Ces connivences entre émergence de l’Art nouveau et projet colonial nous semblent particulièrement utiles à rappeler alors que nos décideurs politiques ont choisi de faire de 2023 l’année de l’Art nouveau à Bruxelles. Un programme permettant de donner un coup de projecteur sur près d’une centaine d’événements Art nouveau compilés par Visit Brussels. Avec un focus particulier sur l’architecture que Toma Muteba Luntumbue se propose de renverser dans son article sur les formes de patrimonialisation de l’architecture coloniale au Congo même.

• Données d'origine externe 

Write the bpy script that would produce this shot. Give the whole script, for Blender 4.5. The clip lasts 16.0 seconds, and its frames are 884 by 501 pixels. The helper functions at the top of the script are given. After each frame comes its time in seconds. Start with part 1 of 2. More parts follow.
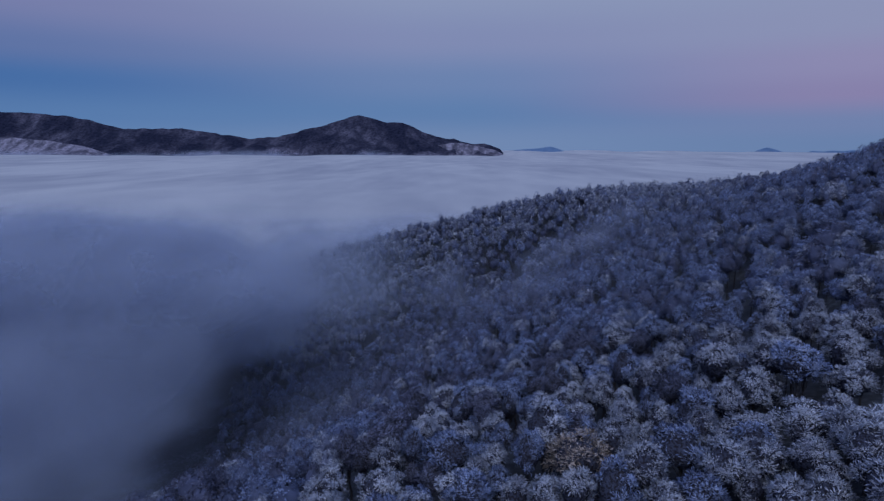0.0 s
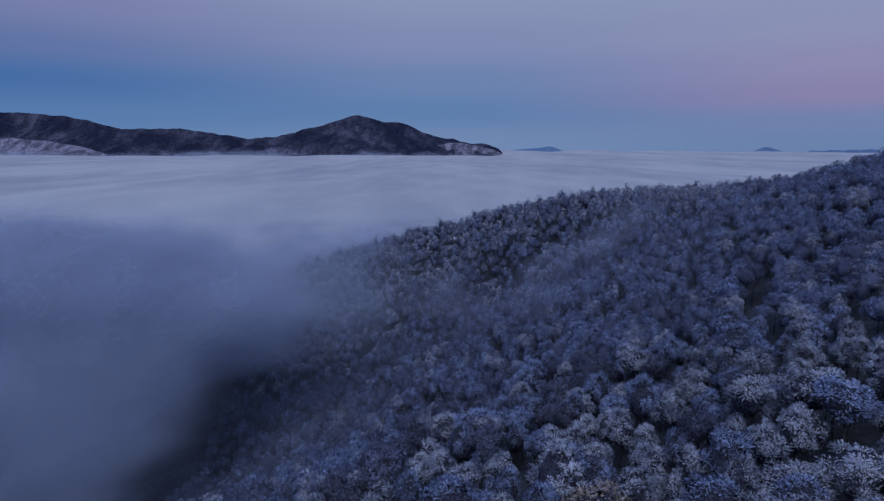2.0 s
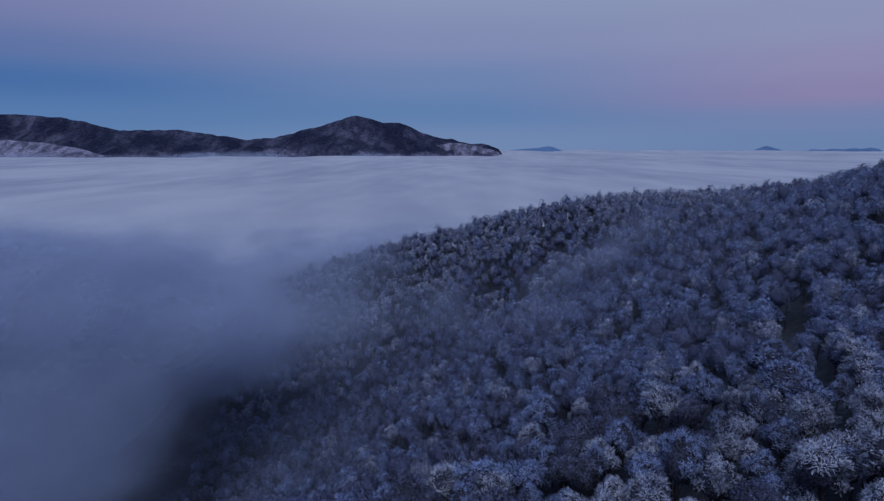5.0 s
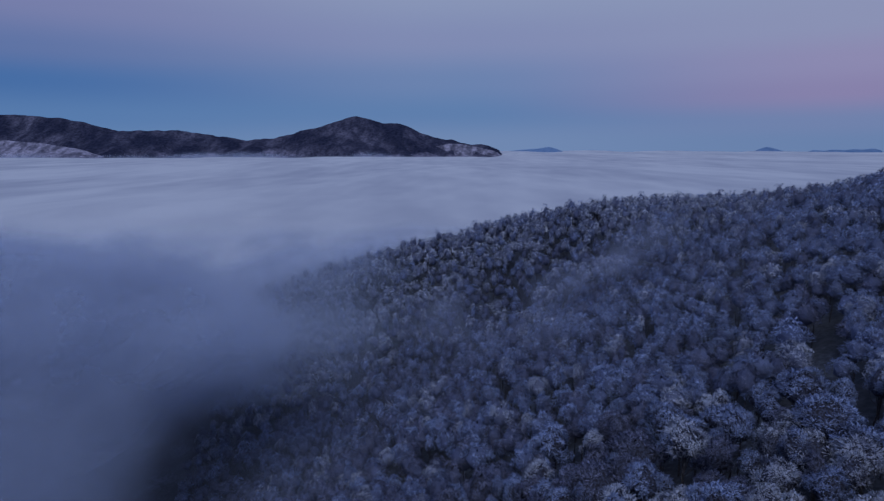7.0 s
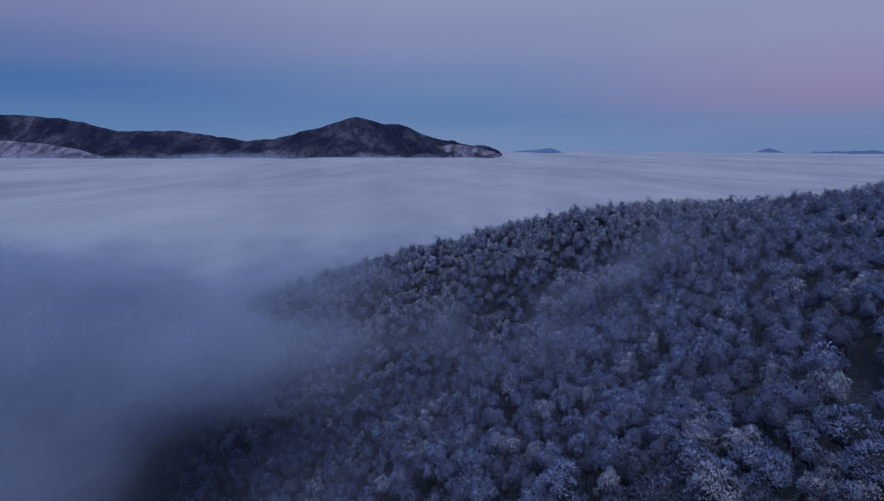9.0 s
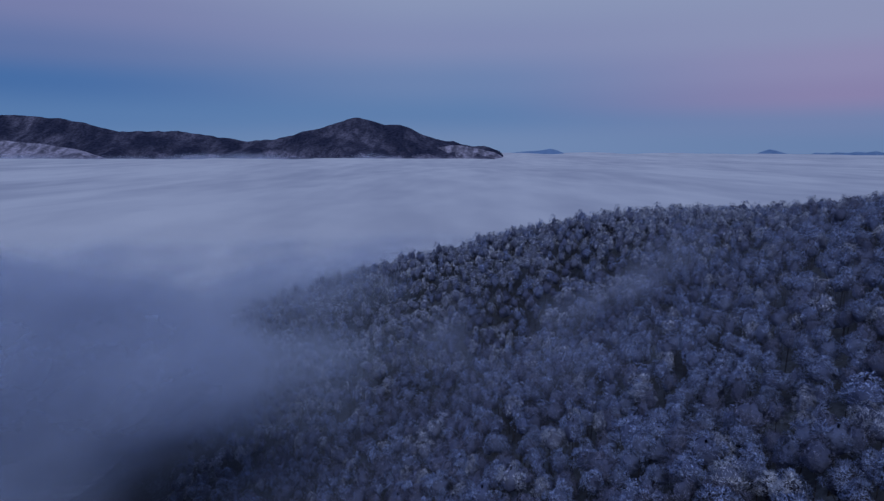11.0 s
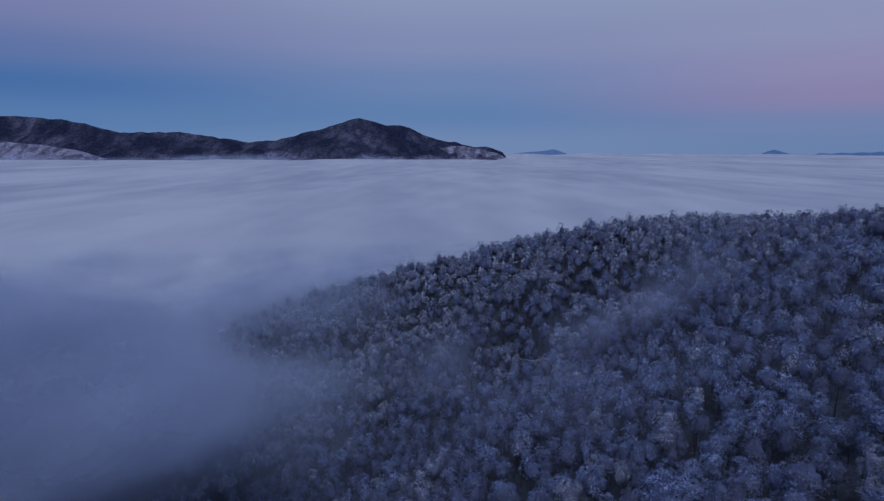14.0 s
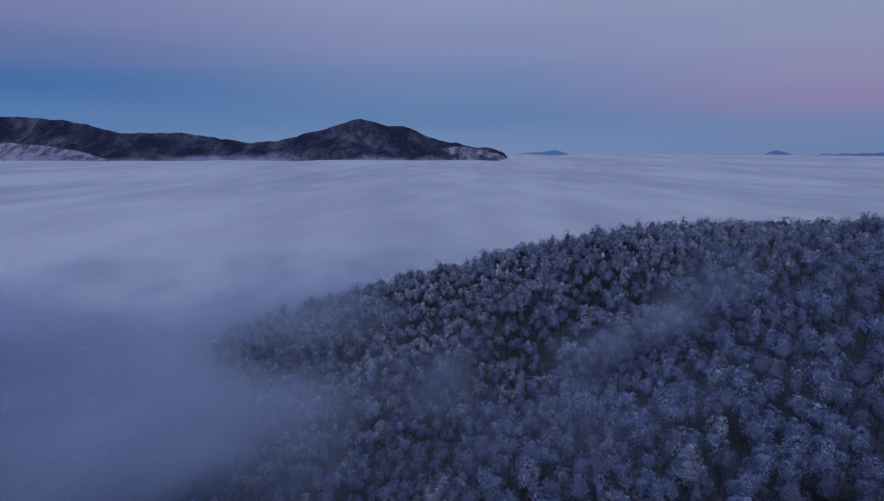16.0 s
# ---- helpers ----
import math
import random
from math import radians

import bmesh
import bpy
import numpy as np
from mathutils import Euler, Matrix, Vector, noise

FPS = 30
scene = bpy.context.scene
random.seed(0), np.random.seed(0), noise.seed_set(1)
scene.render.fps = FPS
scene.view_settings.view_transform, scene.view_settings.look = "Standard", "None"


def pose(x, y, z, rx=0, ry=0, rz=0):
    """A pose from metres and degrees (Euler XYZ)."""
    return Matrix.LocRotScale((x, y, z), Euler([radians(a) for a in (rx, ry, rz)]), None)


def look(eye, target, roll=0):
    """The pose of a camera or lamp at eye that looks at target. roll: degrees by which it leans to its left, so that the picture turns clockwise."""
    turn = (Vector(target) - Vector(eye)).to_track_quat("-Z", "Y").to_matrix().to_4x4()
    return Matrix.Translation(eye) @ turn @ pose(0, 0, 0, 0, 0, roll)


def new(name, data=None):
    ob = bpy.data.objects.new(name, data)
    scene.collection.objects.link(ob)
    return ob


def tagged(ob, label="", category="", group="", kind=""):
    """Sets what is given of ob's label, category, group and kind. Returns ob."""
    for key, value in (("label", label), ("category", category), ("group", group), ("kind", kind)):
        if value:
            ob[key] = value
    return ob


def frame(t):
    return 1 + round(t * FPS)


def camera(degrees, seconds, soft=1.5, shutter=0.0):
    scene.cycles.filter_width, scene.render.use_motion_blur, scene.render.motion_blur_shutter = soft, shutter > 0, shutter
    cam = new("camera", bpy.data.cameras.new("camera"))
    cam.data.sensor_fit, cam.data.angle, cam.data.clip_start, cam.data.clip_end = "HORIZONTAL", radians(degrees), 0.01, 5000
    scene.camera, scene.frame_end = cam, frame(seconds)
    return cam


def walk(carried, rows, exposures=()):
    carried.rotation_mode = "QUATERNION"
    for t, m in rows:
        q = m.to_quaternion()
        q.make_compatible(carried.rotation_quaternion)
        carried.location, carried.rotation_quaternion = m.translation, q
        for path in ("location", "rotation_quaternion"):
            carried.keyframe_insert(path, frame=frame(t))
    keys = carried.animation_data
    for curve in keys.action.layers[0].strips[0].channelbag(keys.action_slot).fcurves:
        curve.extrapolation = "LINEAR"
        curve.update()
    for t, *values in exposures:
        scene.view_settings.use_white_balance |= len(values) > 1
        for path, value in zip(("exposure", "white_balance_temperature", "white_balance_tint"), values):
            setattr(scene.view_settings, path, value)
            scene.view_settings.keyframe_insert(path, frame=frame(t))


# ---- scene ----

Si ce sont bien les fortunes faites au Congo qui ont permis les grandes commandes auprès des artistes émergents de l’Art nouveau, ces connivences soulignent également une dimension parfois plus sombre qu’il est nécessaire de rappeler à l’heure des célébrations touristiques. Car il ne faut pas oublier que ces matériaux mis à l’honneur dans les réalisations Art nouveau étaient produits dans des conditions terribles d’exploitation. Que ce soit les politiques extractivistes appliquées à la collecte du bois, du caoutchouc et, plus encore, de l’ivoire, ou bien encore l’exploitation des populations congolaises chargées de leur collecte. C’est afin de prendre toute la mesure de cette exploitation, à la fois à l’époque coloniale, mais aussi aujourd’hui, que la seconde partie de ce numéro est entièrement consacrée à la thématique de l’extractivisme. Alors que l’interview de Toma Muteba Luntumbue et les encarts thématiques de Lucas Catherine pointent les liens entre la situation à l’époque coloniale et celle d’aujourd’hui, le texte de Raf Custers conclut par une plongée très actuelle dans les méandres des chaînes d’approvisionnement en métaux depuis le Congo. Les lecteurs attentifs auront remarqué que la page centrale du journal est détachable. Il s’agit d’une promenade à vélo à laquelle nous vous invitons sur les traces de l’ancien parcours du tram qui convoyait, en 1897, les visiteurs les plus fortunés vers l’exposition de Tervuren. Rien à voir avec le tracé actuel du tram 44. Enfourchez votre vélo et faites preuve d’un peu d’imagination pour retracer ce parcours emblématique bordé de nombreuses maisons Art nouveau.
Il y a eu le véritable projet, au sein de cette élite, de donner une image nouvelle et progressiste de la colonisation du Congo.